Les anglais ont une grande tradition de comics de guerre plus réaliste que leurs homologues américains ("Showcase presents Sergeant Rock 1"). On peut en particulier conseiller "La grande guerre de Charlie" de
Pat Mills et
Joe Colquhoun. Les "War Stories" de
Garth Ennis s'inscrivent dans cette tradition. le présent recueil comporte 4 histoires indépendantes publiées à l'origine en numéros indépendants sous le titre générique "War Stories".
La première histoire est dessinée par
Chris Weston ("
The Filth" de
Grant Morrison) et encrée par
Gary Erskine ("Army@Love", de
Rick Veitch, en anglais) dans un style très détaillé, réaliste et parfaitement adapté à ce genre d'histoire. Vers la fin de la seconde guerre mondiale, un commandant allemand de tank de modèle Panzerkampfwagen VI Tiger essaye de sauver son équipe en désertant le front russe pour revenir vers Berlin et se rendre aux américains. Il va croiser des compatriotes, des russes pas contents et une équipe de police de l'armée chargée de punir définitivement les déserteurs.
La deuxième histoire est illustrée par John Higgins (vétéran des comics anglais et de Judge Dredd dans 2000AD, par exemple "Judge Dredd Complete Case Files v. 10", en anglais) dans un style un peu plus dépouillé avec une plus grande part laissée aux expressions faciales. Une jeune recrue anglaise rejoint le front italien pour remonter vers le nord. Cet officier découvre la réalité des affrontements de ce front, ainsi que le mépris dans lequel sont tenues les armées en Italie, par rapport à celles débarquées en France qui, elles, sont sur le vrai front.

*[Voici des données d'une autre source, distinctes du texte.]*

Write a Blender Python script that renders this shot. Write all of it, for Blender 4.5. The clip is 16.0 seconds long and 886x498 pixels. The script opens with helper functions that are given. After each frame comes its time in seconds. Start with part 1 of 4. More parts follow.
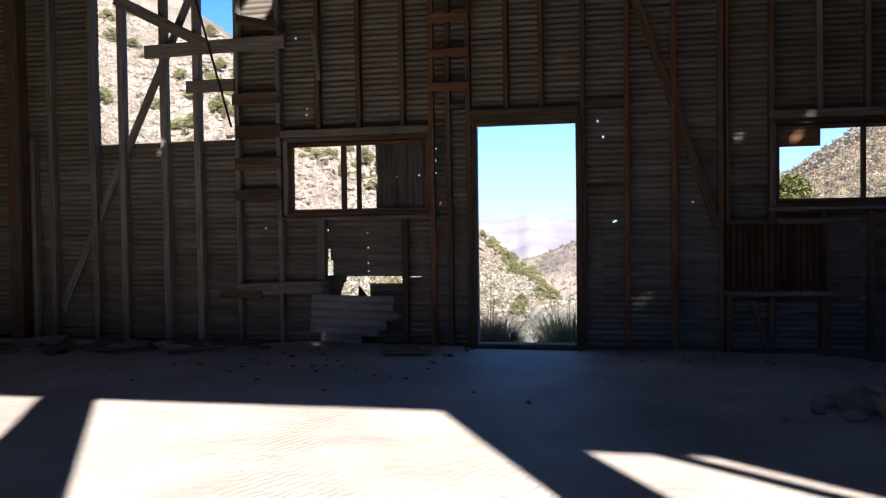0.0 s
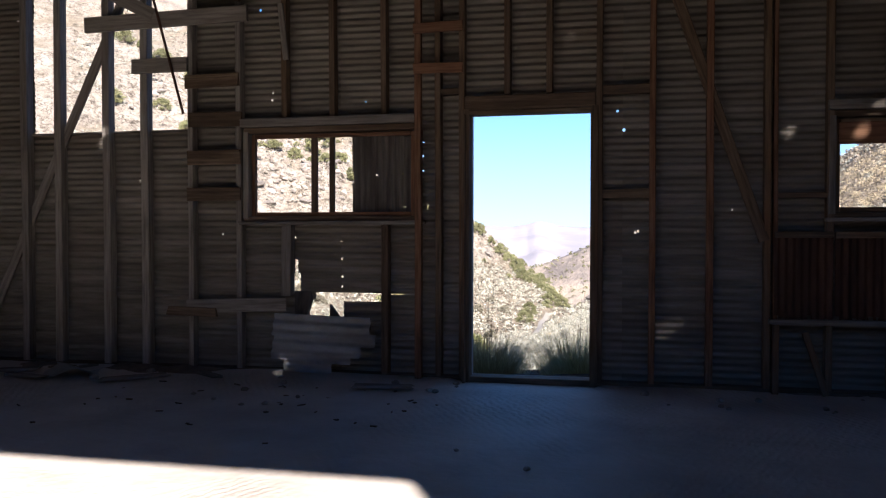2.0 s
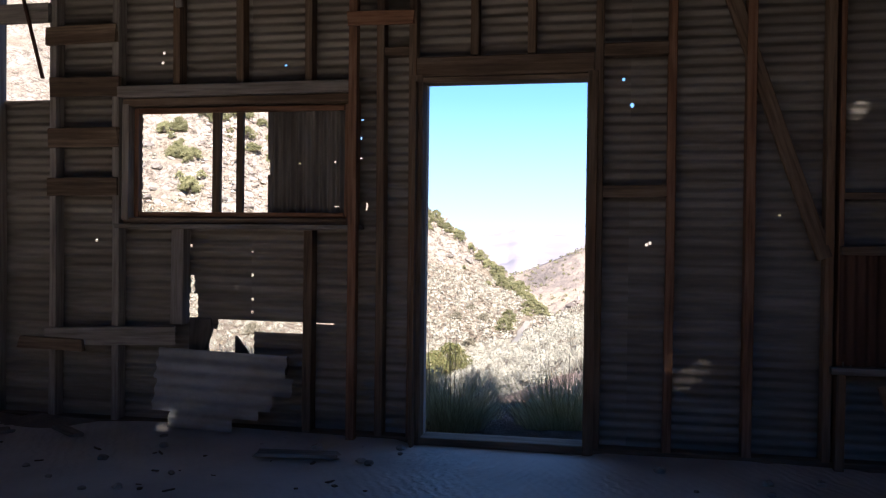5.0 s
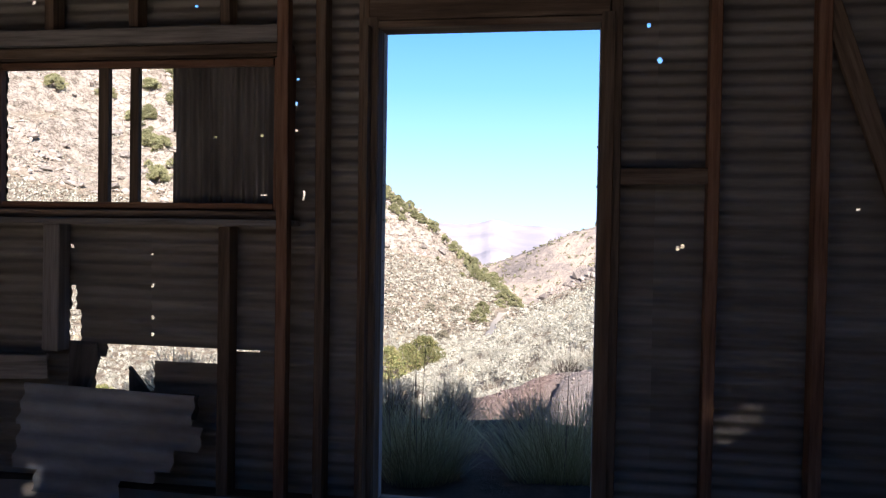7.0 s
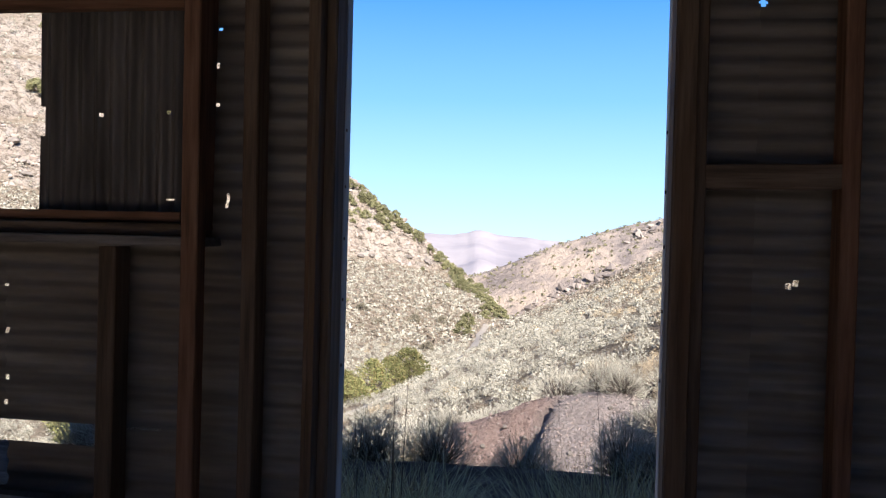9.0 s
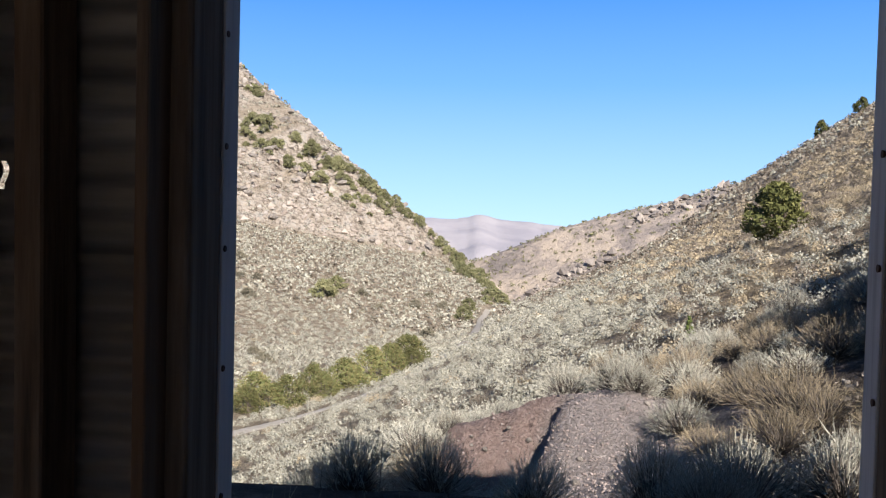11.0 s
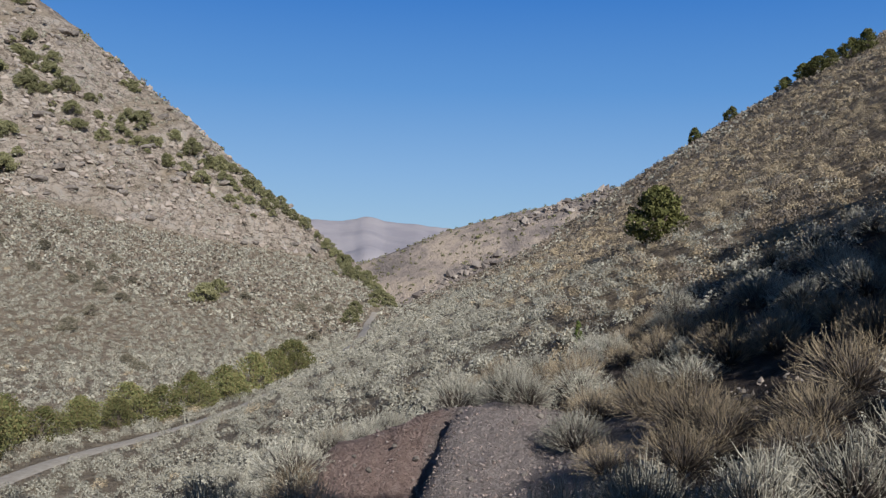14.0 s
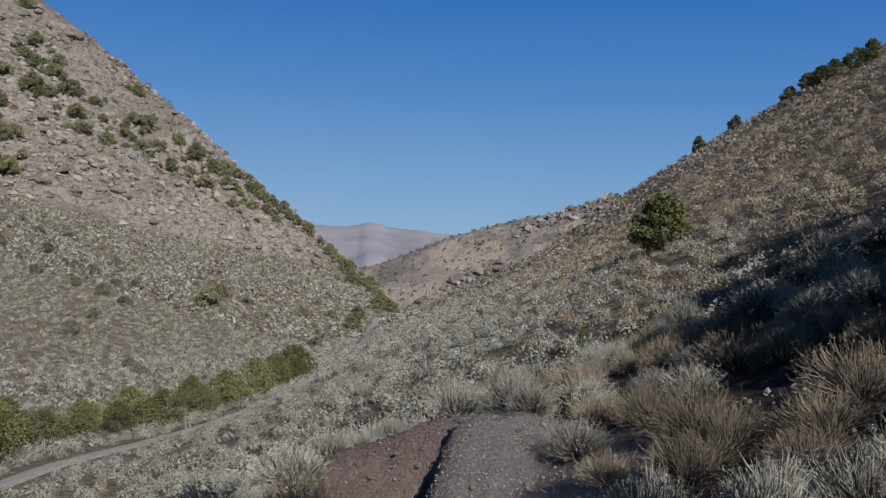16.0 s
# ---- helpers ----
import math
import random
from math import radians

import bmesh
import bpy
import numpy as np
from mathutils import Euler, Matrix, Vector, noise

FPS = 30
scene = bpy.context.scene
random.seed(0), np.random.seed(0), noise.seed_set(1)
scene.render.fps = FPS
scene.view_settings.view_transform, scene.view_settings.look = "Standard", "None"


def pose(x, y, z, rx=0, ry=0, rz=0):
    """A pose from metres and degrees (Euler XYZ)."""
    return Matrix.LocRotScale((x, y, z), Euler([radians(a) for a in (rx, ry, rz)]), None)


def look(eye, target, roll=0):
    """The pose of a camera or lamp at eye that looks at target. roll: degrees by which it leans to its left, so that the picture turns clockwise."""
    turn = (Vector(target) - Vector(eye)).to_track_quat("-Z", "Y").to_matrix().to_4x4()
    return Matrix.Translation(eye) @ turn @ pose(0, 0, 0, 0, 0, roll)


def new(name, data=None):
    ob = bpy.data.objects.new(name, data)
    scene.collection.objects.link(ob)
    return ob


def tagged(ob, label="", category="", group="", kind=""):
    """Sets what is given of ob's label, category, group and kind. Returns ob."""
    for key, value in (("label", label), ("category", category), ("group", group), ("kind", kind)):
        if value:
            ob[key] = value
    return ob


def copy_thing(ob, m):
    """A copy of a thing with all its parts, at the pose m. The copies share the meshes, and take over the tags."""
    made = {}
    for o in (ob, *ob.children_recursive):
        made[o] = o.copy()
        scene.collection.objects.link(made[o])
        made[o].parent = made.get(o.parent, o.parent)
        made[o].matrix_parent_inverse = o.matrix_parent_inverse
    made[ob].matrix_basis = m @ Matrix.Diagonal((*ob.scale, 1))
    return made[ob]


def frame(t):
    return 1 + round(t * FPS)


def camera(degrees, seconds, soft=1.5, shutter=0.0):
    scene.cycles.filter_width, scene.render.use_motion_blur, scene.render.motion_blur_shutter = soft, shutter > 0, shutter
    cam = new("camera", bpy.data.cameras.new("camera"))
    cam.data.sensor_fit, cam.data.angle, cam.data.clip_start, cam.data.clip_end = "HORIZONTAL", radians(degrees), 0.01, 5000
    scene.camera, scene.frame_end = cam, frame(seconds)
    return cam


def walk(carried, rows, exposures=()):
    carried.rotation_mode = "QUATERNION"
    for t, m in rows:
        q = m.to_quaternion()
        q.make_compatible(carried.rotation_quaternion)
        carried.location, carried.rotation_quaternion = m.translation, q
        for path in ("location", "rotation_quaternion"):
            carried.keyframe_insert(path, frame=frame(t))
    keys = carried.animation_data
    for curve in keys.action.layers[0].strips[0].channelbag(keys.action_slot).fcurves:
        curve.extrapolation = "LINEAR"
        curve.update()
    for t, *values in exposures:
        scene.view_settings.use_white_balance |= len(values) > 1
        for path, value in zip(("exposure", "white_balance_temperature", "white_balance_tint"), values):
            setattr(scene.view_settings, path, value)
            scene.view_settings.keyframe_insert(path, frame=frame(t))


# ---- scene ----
# camera and walk
cam = camera(55.6, 16.0, soft=1.25)
PATH = [
    (0, (0.701, -8.388, 1.276), (0.285, -6.433, 1.215), -0.8),
    (0.5, (0.665, -8.033, 1.269), (0.26, -6.075, 1.223), -0.8),
    (1, (0.668, -7.665, 1.280), (0.235, -5.713, 1.241), -0.9),
    (1.5, (0.635, -7.329, 1.296), (0.179, -5.382, 1.250), -0.4),
    (2, (0.588, -6.974, 1.297), (0.152, -5.023, 1.249), 0.0),
    (2.5, (0.557, -6.645, 1.297), (0.159, -4.685, 1.239), 0.1),
    (3, (0.56, -6.324, 1.291), (0.165, -4.364, 1.251), 0.2),
    (3.5, (0.521, -6.035, 1.303), (0.13, -4.073, 1.27), 0.6),
    (5.8, (0.321, -4.568, 1.318), (-0.069, -2.607, 1.285), 0.7),
    (6, (0.290, -4.433, 1.328), (-0.078, -2.468, 1.290), 1.0),
    (6.5, (0.256, -4.113, 1.338), (-0.05, -2.138, 1.284), 0.8),
    (7, (0.205, -3.786, 1.350), (-0.124, -1.814, 1.296), 0.9),
    (7.5, (0.127, -3.466, 1.356), (-0.195, -1.493, 1.304), 1.5),
    (8, (0.065, -3.150, 1.374), (-0.204, -1.169, 1.336), 1.5),
    (8.5, (0.026, -2.834, 1.382), (-0.259, -0.854, 1.353), 1.5),
    (10.8, (-0.185, -1.31, 1.425), (-0.489, 0.664, 1.372), 1.4),
    (11, (-0.183, -1.19, 1.428), (-0.479, 0.785, 1.362), 1.4),
    (11.5, (-0.227, -0.915, 1.43), (-0.451, 1.071, 1.374), 1.3),
    (12, (-0.205, -0.645, 1.44), (-0.377, 1.347, 1.384), 1.4),
    (12.5, (-0.18, -0.46, 1.44), (-0.381, 1.530, 1.414), 1.6),
    (13, (-0.175, -0.31, 1.425), (-0.350, 1.680, 1.341), 2.5),
    (13.5, (-0.195, -0.17, 1.427), (-0.254, 1.828, 1.340), 2.1),
    (14, (-0.235, -0.03, 1.437), (-0.265, 1.969, 1.383), 1.6),
    (14.5, (-0.25, 0.03, 1.437), (-0.29, 2.029, 1.410), 1.7),
    (15, (-0.258, 0.05, 1.434), (-0.3, 2.049, 1.402), 1.7),
    (15.5, (-0.263, 0.065, 1.434), (-0.304, 2.064, 1.390), 1.6),
    (16, (-0.258, 0.085, 1.428), (-0.295, 2.084, 1.389), 2.1),
]
EXPOSURES = [(0, 1.7, 6450, 14), (2, 1.78, 6450, 15), (3.5, 1.9, 6500, 17), (6, 1.85, 6500, 17), (7.5, 1.7, 6500, 17), (8.5, 1.58, 6550, 16), (10.8, 1.2, 6600, 13), (11.3, 1.06, 6600, 12), (12, 0.86, 6650, 12), (13, 0.56, 6550, 11), (13.5, 0.44, 6450, 11), (14, 0.26, 6300, 11), (14.5, 0.15, 6250, 11), (16, -0.05, 6100, 11)]
walk(cam, [(t, look(e, g, r)) for t, e, g, r in PATH], EXPOSURES)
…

La troisième histoire est illustrée par
Dave Gibbons (l'illustrateur de "Watchmen" et "Martha Washington"). C'est du pur
Dave Gibbons et son style détone par rapport à ceux des autres et par rapport à l'histoire. On a vraiment l'impression d'être revenu dans Martha Washington et dans un simple comics. L'histoire est également relativement anecdotique : elle détaille comment un commandant et ce qu'il reste de son unité (3 hommes) vont tirer partie d'une mission peu gratifiante pour prendre un repos bien mérité. C'est certainement l'histoire la moins intéressante car sans enjeu réel, ni densité substantielle.

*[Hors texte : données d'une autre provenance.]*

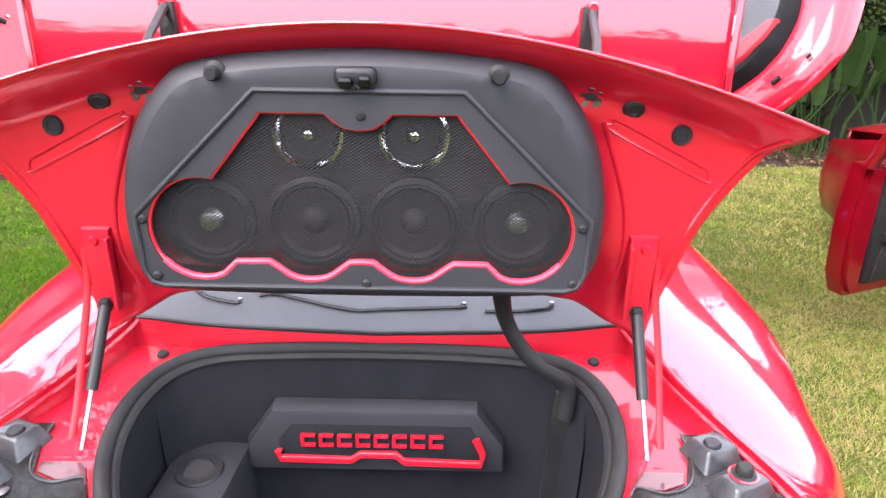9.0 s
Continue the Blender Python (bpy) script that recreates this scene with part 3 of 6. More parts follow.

La quatrième histoire est illustrée par
David Lloyd (le dessinateur de "V pour vendetta") dans le même style que V, avec ce parti pris esthétique si fort et si bien adapté à cette intrigue. le commandant d'un navire de protection de vaisseaux marchands ramène son navire en étant seul rescapé d'un convoi. Il n'a plus qu'un seul but racheter son honneur par une action héroïque malgré les U-Boats. Les illustrations sont magnifiques et elles tirent vers le haut une simple histoire d'honneur et de virilité.
Garth Ennis nous expose toute sa passion et toutes ses connaissances de cette époque : le respect qu'il éprouve pour le tank allemand ou pour le navire Nightingale, l'humanité basique de chacun de ses personnages (obéissance placide des soldats, questionnements des officiers). Son approche des comics de guerre est un mélange d'atrocités, de description factuelle, de respect des faits historiques, de virilité, d'honneur et d'individus attachants.
On peut toutefois regretter que le commentaire social s'arrête à la nécessité de la guerre malgré les souffrances qu'elle engendre et à l'irresponsabilité des huiles qui n'ont jamais mis les pieds sur un champ de bataille. Les historiens ont analysé cette époque dans tous les sens et chacune des histoires aurait mérité d'être contextualisée et mise en perspective par rapport aux enjeux et décisions de l'état major et de laisser un peu de place aux rôles des femmes qui sont soit absentes, soit réduites au rôle de plante verte.